Needless to say, he stays out one night, there’s a battle, and Kubo has to go on a quest to find his father’s missing armor so he can protect himself from his grandfather (voiced by Ralph Fiennes, who is a little too good at the whole villain thing). He’s joined by Monkey (voiced by Charlize Theron), a totem he kept who was animated by his mother’s last burst of magic, and eventually Beetle (Matthew McConaughey), a giant insect samurai with meory loss, who help him try to retrieve the three parts of the armor and perhaps learn some Valuable Lessons along the way.

The story is a bit hackneyed, but the characters themselves are well-written and there’s plenty of humor within it to keep it from feeling too much like a fable. McConaughey gives a pretty good Buzz Lightyear performance as the flawed hero, mixing in bravado with the absent-mindedness that provides a lot of the comic relief. But Kubo is more of a visual feast than a great story – it’s just such a beautiful and unique-looking film that even the slower sequences when the quest first begins are still riveting.

I’ll also mention Finding Dory quickly here – it wasn’t nominated, falling behind two other Disney properties and two foreign films, and I can see why. It felt a lot like the softer version of Finding Nemo, with a lot less of the first film’s wonder and more feel-good elements – although I thought showing two sequences where Dory is separated from her family might be too much for younger kids. It’s a stunning film to watch, as Pixar manages to animate water and other difficult substances like nobody else in animation history, and I enjoyed the Wire reunion of Idris Elba and Dominic West as sea lions sharing a rock. It’s free to stream on Netflix now.

Comments

  1. I liked Kubo, but didn’t love it. Great visuals, to the point where I fully understand its nomination for Best Visual Effects, but the story was a bit lacking for me. I preferred the Disney/Pixar trio to this one. I haven’t seen the other two Animated Film nominees as of yet.

    I also want to mention the best part of Finding Dory: the short film that proceeded it, Piper! I absolutely adore that short to the point that it’s become my go-to pick-me-up when I’m feeling stressed or Trump does something stupid. If Piper doesn’t win on Sunday, I will be as upset as I was when Shakespeare in Love beat Saving Private Ryan.

  2. In a way, it’s a shame this year’s Best Animated Feature class is so loaded because I’d love to see Kubo win. Agreed that the animation is the star of the show, though I was impressed and taken aback at the film’s unique ending.

  3. Fiennes is ver underrated, especially as a villain. Most will point to Lord V. But his turn in Schindlers List was just chilling.

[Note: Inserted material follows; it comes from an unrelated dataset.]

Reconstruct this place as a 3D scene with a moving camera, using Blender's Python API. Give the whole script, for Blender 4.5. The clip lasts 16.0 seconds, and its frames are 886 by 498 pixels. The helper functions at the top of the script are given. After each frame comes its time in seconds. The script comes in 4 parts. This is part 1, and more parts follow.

  4. Call me crazy, but I liked Moana more than Zootopia, not that I’ll mind seeing Zootopia win.

    But it’ll be a travesty if either song from La La Land beats the song from Moana. Stone and Gosling are good actors but mediocre singers/dancers.

  5. Still waiting to see the foreign nominees, “My Life as a Zucchini” doesn’t open for another two weeks here, “The Red Turtle” should be soon after that.

    • I’ve seen The Red Turtle but haven’t reviewed it yet (I’m 3 films behind here). It’s … different. I don’t think it will have any chance to win.

  6. I had idea this was actually done with real stop-motion animation. I thought it was all CG. I wonder- does it make sense to even do stop-motion anymore, if people still think it’s computer-animated. Stop-motion was awesome, and a necessity before computer animation, but is it even worth it to put the time into it anymore?

  7. I wanted to love Kubo, but couldn’t.

    Visually, it was stunning but the story felt like it had been “board roomed” to death. Re-writes and compromises and multiple points of view turned it into a story without an identity. Was is for kids? Funny? Serious? Felt to me like it tried to be everything and ending up doing nothing (story wise) particularly well.